Pour la réouverture de la Cinémathèque, un cycle de films dédié aux figures diaboliques fait écho à l’exposition L’homme gris qui se tient, jusqu’au 6 juin 2021, au Casino Luxembourg-Forum d’art contemporain. Cinq réalisations majeures sont à cette occasion projetées sur grand écran : Les Diables (1971) du Britannique Ken Russell ; Suspiria (1977), chef-d’œuvre baroque et coloriste de l’Italien Dario Argento, mais aussi Possession (1981) du Polonais Andrzej Zulawski et, plus loin encore, Häxan (1922) du Danois Benjamin Christensen. Comme l’indiquent leurs dates de réalisation, l’intérêt pour les mondes interlopes et surnaturels est particulièrement vif autour des années 70, une décennie que l’on sait fortement marquée par les transgressions en tous genres, pour le meilleur (la liberté sexuelle) comme pour le pire (Charles Manson).
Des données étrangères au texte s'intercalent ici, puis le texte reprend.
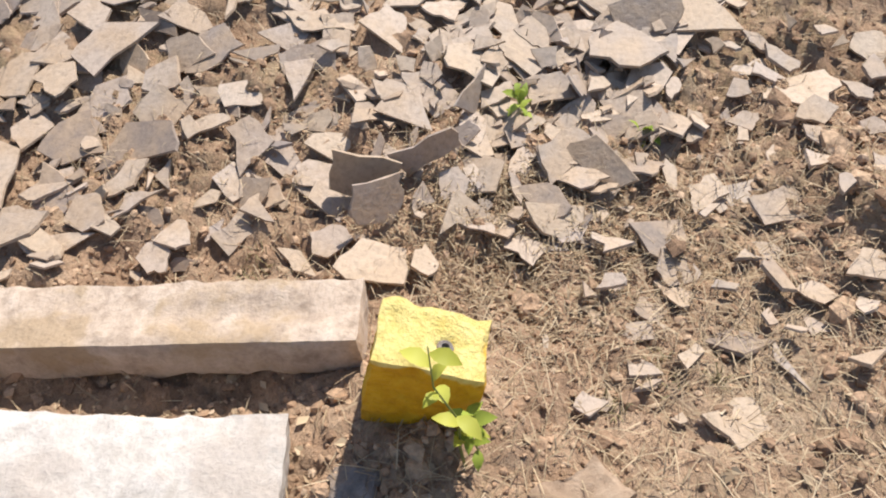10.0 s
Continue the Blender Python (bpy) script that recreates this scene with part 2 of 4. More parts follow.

On aurait en tout cas tort de croire que la thématique du diable serait désuète, voire définitivement anachronique. Non loin d’ici, la région Lorraine fut mondialement connue pour être un haut lieu de la chasse aux sorcières : au nom de Dieu, des milliers de femmes innocentes furent condamnées au bûcher. La lecture de la Démonolâtrie (1592) est à ce propos instructive, l’ouvrage de Nicolas Remy recensant les exécutions et les cas de tortures perpétrés au cours de ses quinze années de juge au sein du tribunal de Nancy. On s’aperçoit que le sujet est au contraire pleinement d’actualité. Avec le mouvement #MeToo, un engouement nouveau pour la sorcellerie s’est fait jour, teinté bien sûr de féminisme, comme en témoigne par exemple l’essai de Mona Chollet (Sorcières : la puissance invaincue des femmes, La Découverte, 2018). Nombreuses sont aujourd’hui les féministes à revendiquer ou réhabiliter cet héritage hérétique. Sur un versant négatif, les réseaux sociaux du 21e siècle sont les vecteurs de véritables anathèmes, faisant fi de toute présomption d’innocence. Hier comme aujourd’hui, les rumeurs sont potentiellement criminelles. Les chasses aux sorcières – et aux sorciers – ne se sont donc point interrompues.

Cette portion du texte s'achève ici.